* **Work to do**:
From the listing below, copy only the lines from the line that contains "import numpy as np" to the line that contains "what is given", counting those two lines as part of the copy.
--------
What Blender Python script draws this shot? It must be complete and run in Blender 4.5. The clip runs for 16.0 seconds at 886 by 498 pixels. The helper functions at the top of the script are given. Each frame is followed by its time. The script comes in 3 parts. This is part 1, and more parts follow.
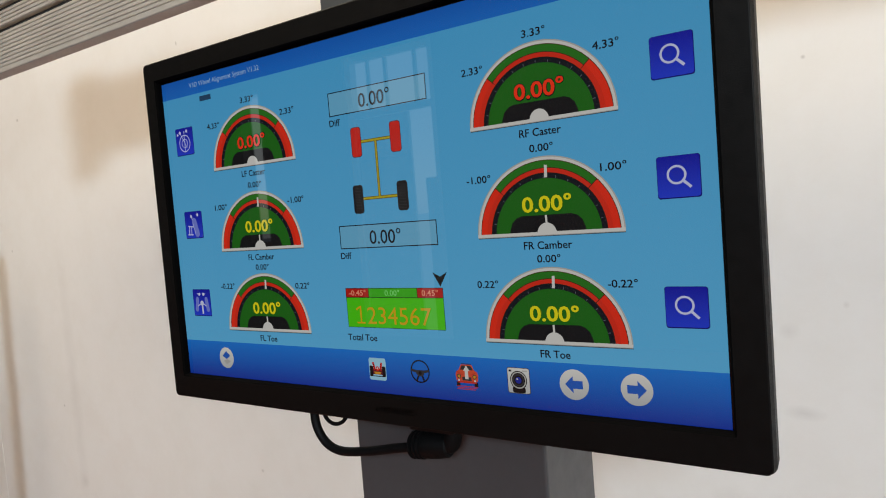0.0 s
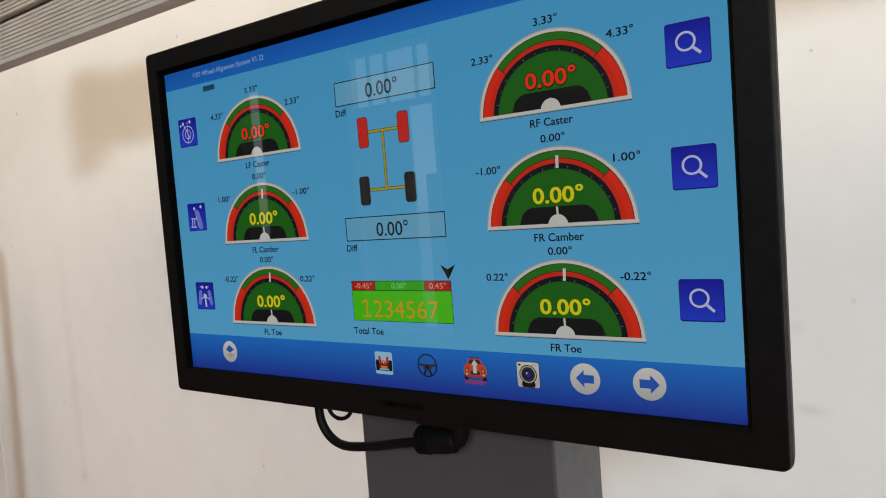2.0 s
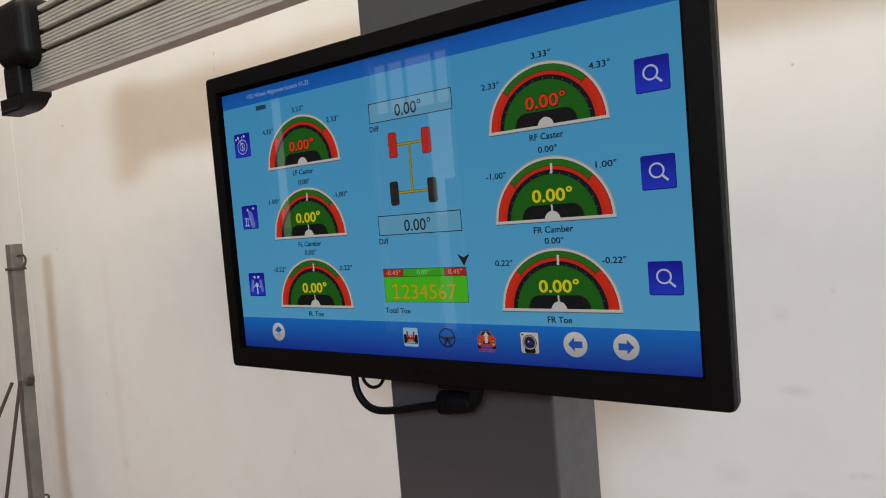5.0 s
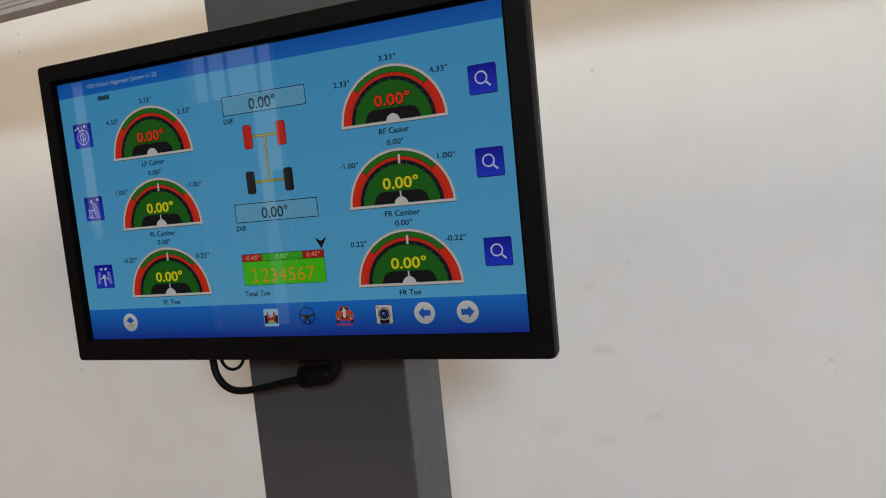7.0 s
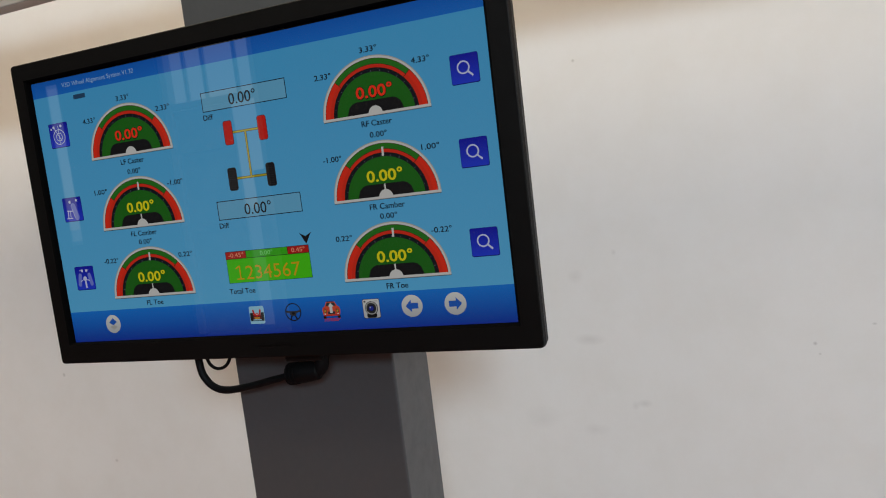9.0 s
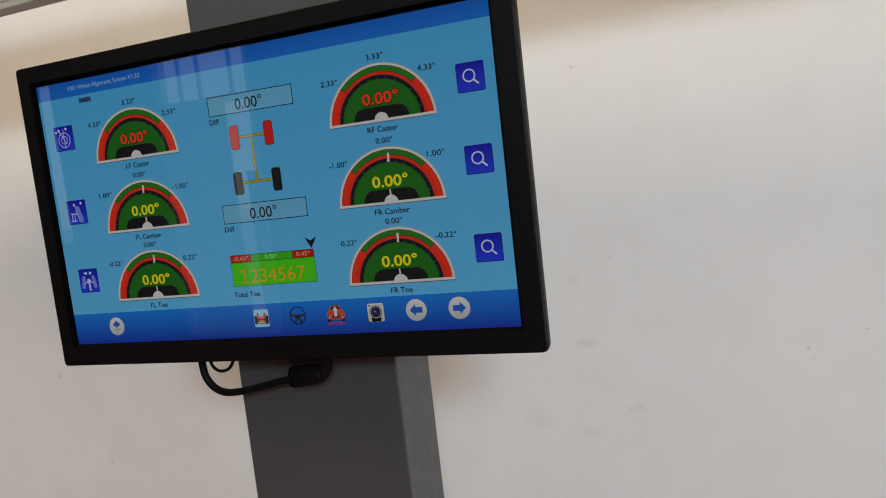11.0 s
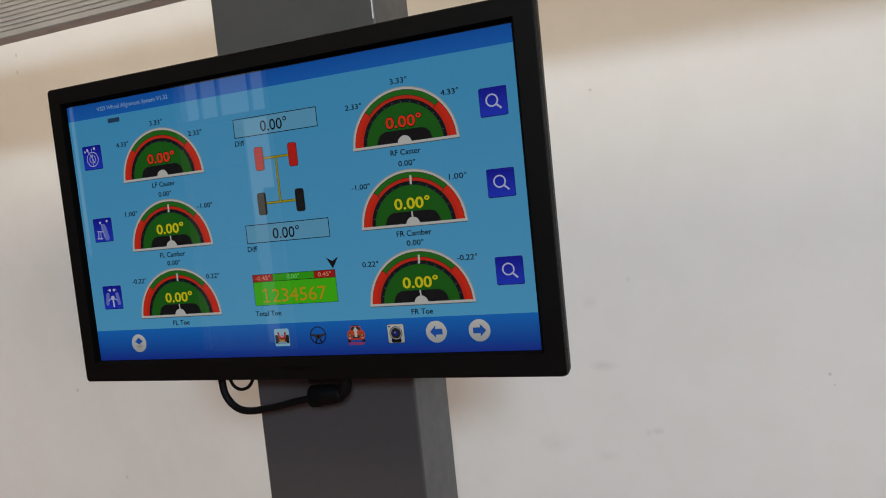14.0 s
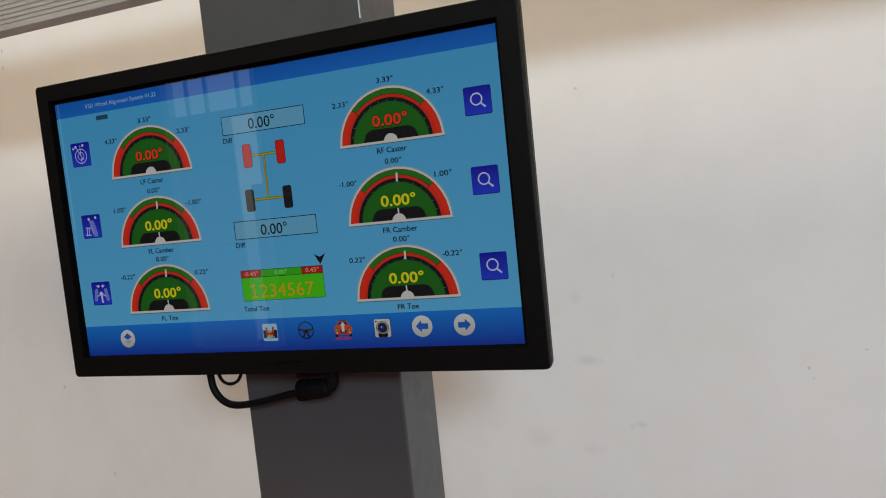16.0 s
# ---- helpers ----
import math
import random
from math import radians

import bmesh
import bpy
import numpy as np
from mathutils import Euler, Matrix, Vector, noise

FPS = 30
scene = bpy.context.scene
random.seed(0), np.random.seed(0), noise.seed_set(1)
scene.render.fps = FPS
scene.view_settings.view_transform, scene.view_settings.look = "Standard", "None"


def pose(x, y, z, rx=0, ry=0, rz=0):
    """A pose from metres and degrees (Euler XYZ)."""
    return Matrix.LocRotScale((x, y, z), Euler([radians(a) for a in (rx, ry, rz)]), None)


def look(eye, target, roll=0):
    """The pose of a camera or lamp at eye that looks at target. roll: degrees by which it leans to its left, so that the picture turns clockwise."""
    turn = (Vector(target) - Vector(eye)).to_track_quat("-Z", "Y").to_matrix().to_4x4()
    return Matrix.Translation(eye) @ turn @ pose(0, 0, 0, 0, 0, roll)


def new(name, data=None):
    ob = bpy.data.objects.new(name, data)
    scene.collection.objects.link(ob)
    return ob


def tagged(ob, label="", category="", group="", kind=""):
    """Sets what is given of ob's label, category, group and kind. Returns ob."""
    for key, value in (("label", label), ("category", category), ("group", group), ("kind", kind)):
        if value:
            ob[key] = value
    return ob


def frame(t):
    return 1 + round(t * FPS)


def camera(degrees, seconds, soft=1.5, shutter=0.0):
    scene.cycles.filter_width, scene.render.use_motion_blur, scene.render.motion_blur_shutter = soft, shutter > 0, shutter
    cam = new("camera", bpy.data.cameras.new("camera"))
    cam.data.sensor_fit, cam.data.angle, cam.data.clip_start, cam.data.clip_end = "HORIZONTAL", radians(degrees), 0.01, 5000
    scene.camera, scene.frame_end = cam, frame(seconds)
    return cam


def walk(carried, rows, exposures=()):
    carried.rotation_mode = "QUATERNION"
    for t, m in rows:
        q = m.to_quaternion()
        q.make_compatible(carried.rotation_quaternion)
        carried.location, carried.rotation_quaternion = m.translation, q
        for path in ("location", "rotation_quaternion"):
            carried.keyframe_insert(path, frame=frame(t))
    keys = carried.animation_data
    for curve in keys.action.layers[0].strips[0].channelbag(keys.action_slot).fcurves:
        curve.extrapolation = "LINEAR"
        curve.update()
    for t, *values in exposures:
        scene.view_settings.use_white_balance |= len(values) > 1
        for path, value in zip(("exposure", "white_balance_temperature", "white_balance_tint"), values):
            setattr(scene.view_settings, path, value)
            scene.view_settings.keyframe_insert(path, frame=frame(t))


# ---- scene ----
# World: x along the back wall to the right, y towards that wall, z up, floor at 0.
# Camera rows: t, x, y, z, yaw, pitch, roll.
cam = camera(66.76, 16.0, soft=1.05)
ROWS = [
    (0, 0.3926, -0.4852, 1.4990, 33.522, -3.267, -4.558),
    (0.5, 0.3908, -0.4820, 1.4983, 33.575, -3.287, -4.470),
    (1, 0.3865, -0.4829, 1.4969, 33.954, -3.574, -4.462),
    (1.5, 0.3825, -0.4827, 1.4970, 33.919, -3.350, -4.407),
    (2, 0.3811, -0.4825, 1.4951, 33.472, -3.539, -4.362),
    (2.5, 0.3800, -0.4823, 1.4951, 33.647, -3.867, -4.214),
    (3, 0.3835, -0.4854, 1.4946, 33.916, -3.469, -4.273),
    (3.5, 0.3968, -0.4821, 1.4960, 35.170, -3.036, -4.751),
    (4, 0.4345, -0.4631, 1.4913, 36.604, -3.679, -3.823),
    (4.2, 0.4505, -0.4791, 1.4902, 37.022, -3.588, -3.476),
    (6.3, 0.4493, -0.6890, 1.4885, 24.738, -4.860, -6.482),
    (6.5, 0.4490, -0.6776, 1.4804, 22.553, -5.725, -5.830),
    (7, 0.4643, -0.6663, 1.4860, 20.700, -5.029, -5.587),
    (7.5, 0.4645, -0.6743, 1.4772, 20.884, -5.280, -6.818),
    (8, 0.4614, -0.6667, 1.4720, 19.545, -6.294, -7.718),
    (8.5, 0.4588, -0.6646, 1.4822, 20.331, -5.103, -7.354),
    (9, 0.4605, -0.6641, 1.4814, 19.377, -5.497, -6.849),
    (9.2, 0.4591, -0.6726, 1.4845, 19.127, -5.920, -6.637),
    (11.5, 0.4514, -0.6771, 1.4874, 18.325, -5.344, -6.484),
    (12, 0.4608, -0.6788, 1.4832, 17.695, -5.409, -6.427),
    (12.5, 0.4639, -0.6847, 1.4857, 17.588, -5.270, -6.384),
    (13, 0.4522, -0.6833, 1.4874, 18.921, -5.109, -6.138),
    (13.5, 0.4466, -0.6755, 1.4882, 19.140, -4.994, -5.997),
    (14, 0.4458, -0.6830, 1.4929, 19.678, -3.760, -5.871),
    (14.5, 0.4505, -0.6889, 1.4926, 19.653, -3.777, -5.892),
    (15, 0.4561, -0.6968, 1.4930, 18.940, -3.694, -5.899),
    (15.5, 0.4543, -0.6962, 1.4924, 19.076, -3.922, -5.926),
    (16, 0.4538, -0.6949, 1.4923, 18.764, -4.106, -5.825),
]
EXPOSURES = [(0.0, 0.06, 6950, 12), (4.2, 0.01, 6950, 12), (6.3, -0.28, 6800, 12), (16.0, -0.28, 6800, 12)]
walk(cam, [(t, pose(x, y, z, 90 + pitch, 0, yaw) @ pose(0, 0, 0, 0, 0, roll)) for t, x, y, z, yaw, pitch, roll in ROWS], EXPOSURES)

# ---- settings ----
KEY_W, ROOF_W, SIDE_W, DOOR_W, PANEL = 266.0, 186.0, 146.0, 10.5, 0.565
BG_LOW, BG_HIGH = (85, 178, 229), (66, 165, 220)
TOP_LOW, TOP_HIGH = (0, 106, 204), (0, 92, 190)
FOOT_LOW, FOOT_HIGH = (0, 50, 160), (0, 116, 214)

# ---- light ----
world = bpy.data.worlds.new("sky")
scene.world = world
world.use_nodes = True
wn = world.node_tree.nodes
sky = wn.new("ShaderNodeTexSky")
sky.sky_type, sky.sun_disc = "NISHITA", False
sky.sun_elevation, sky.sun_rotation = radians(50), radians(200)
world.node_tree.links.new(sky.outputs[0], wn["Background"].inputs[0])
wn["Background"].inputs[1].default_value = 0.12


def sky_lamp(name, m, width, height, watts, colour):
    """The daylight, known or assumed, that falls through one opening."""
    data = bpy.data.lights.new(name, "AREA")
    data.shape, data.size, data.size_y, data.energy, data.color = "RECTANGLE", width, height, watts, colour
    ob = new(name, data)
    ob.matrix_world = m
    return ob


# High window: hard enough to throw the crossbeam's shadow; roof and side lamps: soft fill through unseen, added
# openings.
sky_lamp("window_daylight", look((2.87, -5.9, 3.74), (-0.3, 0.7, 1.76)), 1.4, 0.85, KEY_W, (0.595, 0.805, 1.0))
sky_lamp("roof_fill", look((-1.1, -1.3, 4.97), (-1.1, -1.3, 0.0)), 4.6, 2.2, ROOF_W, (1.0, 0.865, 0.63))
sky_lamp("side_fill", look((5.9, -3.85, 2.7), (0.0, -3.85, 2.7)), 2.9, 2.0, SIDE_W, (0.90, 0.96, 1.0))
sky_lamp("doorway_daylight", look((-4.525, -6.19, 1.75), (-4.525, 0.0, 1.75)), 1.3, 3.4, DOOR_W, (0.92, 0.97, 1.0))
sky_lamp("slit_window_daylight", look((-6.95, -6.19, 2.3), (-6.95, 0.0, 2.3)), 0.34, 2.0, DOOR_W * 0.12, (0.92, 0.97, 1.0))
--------
* **Worked answer**:
import numpy as np
from mathutils import Euler, Matrix, Vector, noise

FPS = 30
scene = bpy.context.scene
random.seed(0), np.random.seed(0), noise.seed_set(1)
scene.render.fps = FPS
scene.view_settings.view_transform, scene.view_settings.look = "Standard", "None"


def pose(x, y, z, rx=0, ry=0, rz=0):
    """A pose from metres and degrees (Euler XYZ)."""
    return Matrix.LocRotScale((x, y, z), Euler([radians(a) for a in (rx, ry, rz)]), None)


def look(eye, target, roll=0):
    """The pose of a camera or lamp at eye that looks at target. roll: degrees by which it leans to its left, so that the picture turns clockwise."""
    turn = (Vector(target) - Vector(eye)).to_track_quat("-Z", "Y").to_matrix().to_4x4()
    return Matrix.Translation(eye) @ turn @ pose(0, 0, 0, 0, 0, roll)


def new(name, data=None):
    ob = bpy.data.objects.new(name, data)
    scene.collection.objects.link(ob)
    return ob


def tagged(ob, label="", category="", group="", kind=""):
    """Sets what is given of ob's label, category, group and kind. Returns ob."""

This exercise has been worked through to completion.